Image: Astronomer Peter van de Kamp (1901-1995). Credit: Rochester Institute of Technology newsletter.
We always knew that exoplanet hunting would push us to the limits, and today’s bounty of thousands of new worlds should remind us of how the landscape looked 75 years ago when Otto Struve delved into detection techniques using the Doppler method. At that time, as far as he knew, there was only one detected exoplanet, and that was Strand’s detection, which as we saw turned out to be false. But Struve had the method down if hot Jupiters existed, and of course they do. He also reminded us of something else, that a large enough planet seen at the right angle to its star should throw a signal:
There would, of course, also be eclipses. Assuming that the mean density of the planet is five times that of the star (which may be optimistic for such a large planet) the projected eclipsed area is about 1/50th of that of the star, and the loss of light in stellar magnitudes is about 0.02. This, too, should be ascertainable by modern photoelectric methods, though the spectrographic test would probably be more accurate. The advantage of the photometric procedure would be its fainter limiting magnitude compared to that of the high-dispersion spectrographic technique.

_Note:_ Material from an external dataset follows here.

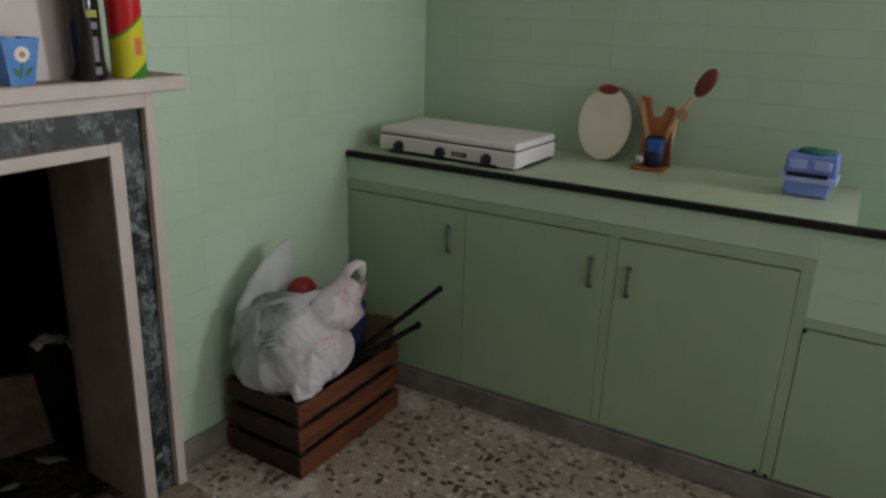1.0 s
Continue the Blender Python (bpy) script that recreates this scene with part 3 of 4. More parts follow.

There, of course, is the transit method which has proven so critical in fleshing out our catalogs of exoplanets. Both radial velocity and transit techniques would prove far more amenable to early exoplanet detection than astrometry of the sort that van de Kamp and Lippincott used, though astrometry definitely has its place in the modern pantheon of detection methods. Back in 1963, when van de Kamp announced the discovery of what he thought were planets at Barnard’s Star, he relied on almost half a century of telescope observations to build his case. No one could fault his effort, and what a shame it is that the astronomer died just months before the discovery of 51 Pegasi b. It would be fascinating to have his take on all that has happened since.